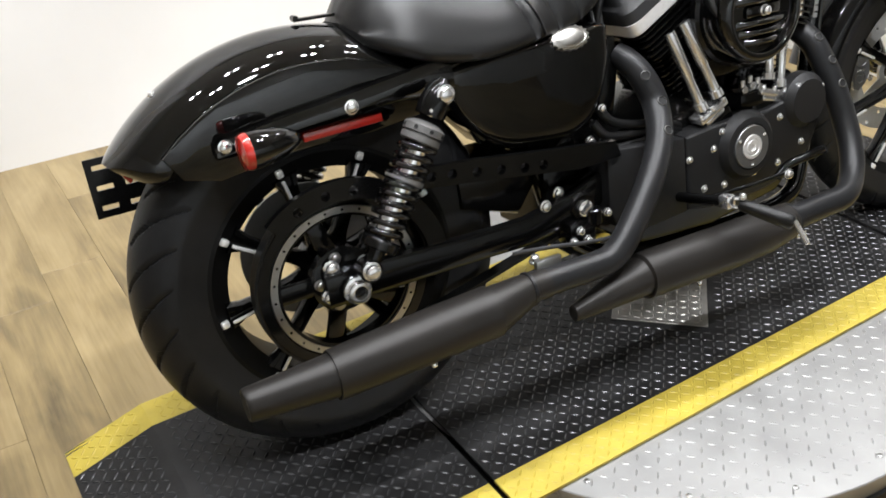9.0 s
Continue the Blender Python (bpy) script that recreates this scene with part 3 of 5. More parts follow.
# belt guard with drilled bar, and arc guard over the pulley
bm = bmesh.new()
add_drilled(bm, [(0.125, 0.450), (0.14, 0.482), (0.25, 0.470), (0.41, 0.447), (0.53, 0.432), (0.54, 0.402), (0.45, 0.400), (0.26, 0.430)],
            [(x, z, 0.0088) for x, z in ((0.160, 0.463), (0.198, 0.458), (0.244, 0.4495), (0.290, 0.441), (0.336, 0.432), (0.374, 0.4275))], -0.146, -0.160)
part("belt_guard", bm, SATIN, bike, "satin black drilled belt guard", 35)
bm = bmesh.new()
arc = [(0.181 * math.cos(radians(a)), RZ + 0.181 * math.sin(radians(a))) for a in range(-4, 132, 5)]
arc += [(0.147 * math.cos(radians(a)), RZ + 0.147 * math.sin(radians(a))) for a in range(131, -5, -5)]
add_drilled(bm, arc, [(0.161 * math.cos(radians(a)), RZ + 0.161 * math.sin(radians(a)), 0.008) for a in (79, 96, 114)], -0.128, -0.142)
part("pulley_guard", bm, SATIN, bike, "black drilled arc guard over the pulley", 35)
# near-black for discs that stand in for the shade inside holes
HOLE = mat("hole_shade_black", (0.006, 0.006, 0.006), 0.8)
# mud guard behind the gearbox
bm = bmesh.new()
add_prism(bm, [(0.245, 0.36), (0.24, 0.44), (0.36, 0.44), (0.40, 0.37), (0.36, 0.32)], 0.03, -0.085, 0.01)
part("debris_deflector", bm, SATIN, bike, "black plastic debris deflector", 35)

# ---- shocks ----
for s in (-1, 1):
    top, bot = Vector((0.183, s * 0.181, 0.600)), Vector((0.015, s * 0.190, 0.355))
    d = (top - bot).normalized()
    L = (top - bot).length
    bm = bmesh.new()
    add_cyl(bm, bot + d * 0.02, bot + d * (L * 0.5), 0.016, 20)
    add_cyl(bm, bot + d * (L * 0.70), bot + d * (L * 0.8), 0.0225, 24)
    add_cyl(bm, bot + d * 0.035, bot + d * 0.055, 0.034, 28, bevel=0.004)
    add_cyl(bm, bot - Y * 0.016, bot + Y * 0.016, 0.019, 20, bevel=0.003)
    add_cyl(bm, bot, bot + d * 0.05, 0.014, 16)
    bolt(bike, (0.160, s * 0.196, 0.579), 0.0075, 0.008, (0, s, 0))
    shock = part("shock_absorber", bm, SATIN, bike, "black coil-over rear shock absorber")
    bm = bmesh.new()
    add_cyl(bm, bot + d * 0.06, bot + d * (L * 0.71), 0.0175, 20)
    part("shock_rod", bm, CHROME, shock, "bright damper body")
    bm = bmesh.new()
    turns, pts = 10.2, []
    u = d.orthogonal().normalized()
    w = d.cross(u)
    for i in range(int(turns * 14) + 1):
        a = 2 * math.pi * i / 14
        p = bot + d * (0.055 + (L * 0.725 - 0.055) * i / (turns * 14)) + 0.028 * (math.cos(a) * u + math.sin(a) * w)
        pts.append((p.x, p.y, p.z))
    add_tube(bm, pts, 0.0052, 8, 1)
    part("coil_spring", bm, GLOSS, shock, "gloss black coil spring", 60)
    bm = bmesh.new()
    p0 = bot + d * (L * 0.72)
    add_lathe(bm, [(0.012, 0), (0.030, 0), (0.0325, 0.002), (0.0325, 0.011), (0.0295, 0.012), (0.0295, 0.014), (0.0335, 0.015), (0.0335, 0.026), (0.0315, 0.028), (0.022, 0.033), (0.012, 0.035)], axis_to(p0, d), 32, True)
    col = part("preload_collar", bm, COLLAR, shock, "grey notched preload collar", 30)
    for k in range(8):
        a = 2 * math.pi * k / 8
        q = p0 + d * 0.021 + 0.033 * (math.cos(a) * u + math.sin(a) * w)
        # dark studs stand in for the shade in the collar's notches
        bm = bmesh.new()
        add_cyl(bm, q - 0.002 * (math.cos(a) * u + math.sin(a) * w), q + 0.0012 * (math.cos(a) * u + math.sin(a) * w), 0.0035, 8)
        part("collar_notch", bm, HOLE, col)
    bm = bmesh.new()
    add_lathe(bm, [(0.018, 0), (0.0305, 0), (0.032, 0.0015), (0.032, 0.008), (0.0305, 0.0095), (0.018, 0.0095)], axis_to(bot + d * (L * 0.5), d), 28, True)
    part("spring_spacer", bm, COLLAR, shock, "grey ring on the spring", 30)
    bm = bmesh.new()
    q = bot + d * (L * 0.87)
    add_tube(bm, [(*q, 0.024), (*(q + d * 0.02), 0.025), (*(q + d * 0.045), 0.021), (*(q + d * 0.062), 0.008)], 0.02, 16, 4)
    part("top_eye", bm, SATIN, shock, "black upper shock eye")
    bolt(shock, (top.x + 0.002, top.y + s * 0.021, top.z), 0.0125, 0.008, (0, s, 0))

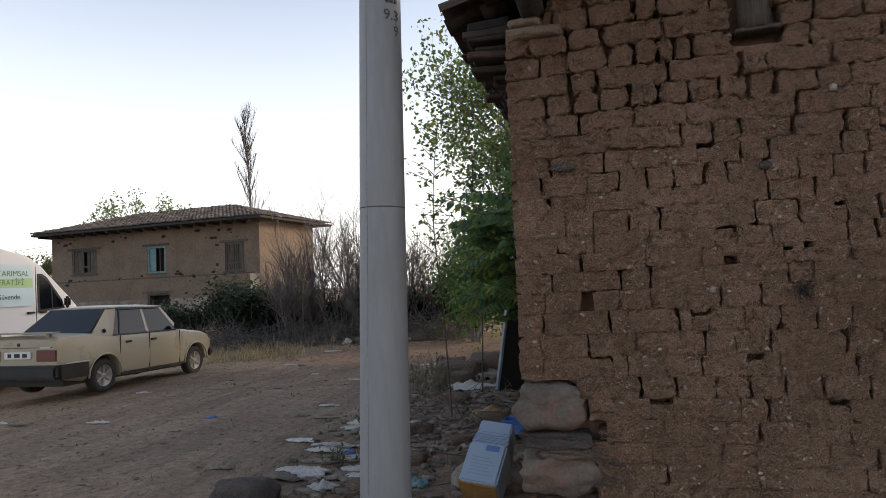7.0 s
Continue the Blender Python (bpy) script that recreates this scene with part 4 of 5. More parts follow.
def wheel(parent, x, y, z, r, w, side, spokes=6):
    """A wheel under a vehicle: tyre, rim, spokes and hub."""
    V, F = revolve([(-w / 2, r * 0.64), (-w / 2, r * 0.9), (-w * 0.38, r * 0.985), (-w * 0.15, r), (w * 0.15, r), (w * 0.38, r * 0.985), (w / 2, r * 0.9), (w / 2, r * 0.64), (0, r * 0.6), (-w / 2, r * 0.64)])
    tyre = place(obj("wheel", V, F, RUBBER, parent), pose(x, y, z))
    o = w * 0.47 * side
    V, F = revolve([(o * 0.2, 0.0), (o * 0.2, r * 0.6), (o, r * 0.66), (o * 0.98, r * 0.60), (o * 0.55, r * 0.57), (o * 0.4, 0.0)])
    obj("rim", V, F, ALLOY, tyre)
    for i in range(spokes):
        a = 2 * math.pi * i / spokes
        bm = box_bm(o * 0.45 if side > 0 else o * 0.92, o * 0.92 if side > 0 else o * 0.45, -r * 0.075, r * 0.075, r * 0.10, r * 0.60, 0.008)
        bmesh.ops.rotate(bm, verts=bm.verts, matrix=Matrix.Rotation(a, 3, "X"))
        part("spoke", bm, ALLOY, tyre)
    V, F = revolve([(o * 0.3, r * 0.17), (o * 0.95, r * 0.16), (o * 1.0, r * 0.1), (o * 1.0, 0.0)], 14)
    obj("hub", V, F, ALLOY, tyre)
    return tyre


def slab(name, pts, th, mat, parent, label="", inset=0.0):
    """A thin panel through the given corners, thickened inwards."""
    P = [Vector(p) for p in pts]
    nrm = Vector((0, 0, 0))
    for i in range(len(P)):
        nrm += P[i].cross(P[(i + 1) % len(P)])
    nrm.normalize()
    bm = bmesh.new()
    a = [bm.verts.new(p) for p in P]
    b = [bm.verts.new(p - nrm * th) for p in P]
    n = len(P)
    bm.faces.new(a)
    bm.faces.new(b[::-1])
    for i in range(n):
        bm.faces.new((a[i], b[i], b[(i + 1) % n], a[(i + 1) % n]))
    return part(name, bm, mat, parent, label)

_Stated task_
Where a line holds "Blender", copy that line.

_Correct result_
Continue the Blender Python (bpy) script that recreates this scene with part 3 of 5. More parts follow.
Continue the Blender Python (bpy) script that recreates this scene with part 4 of 5. More parts follow.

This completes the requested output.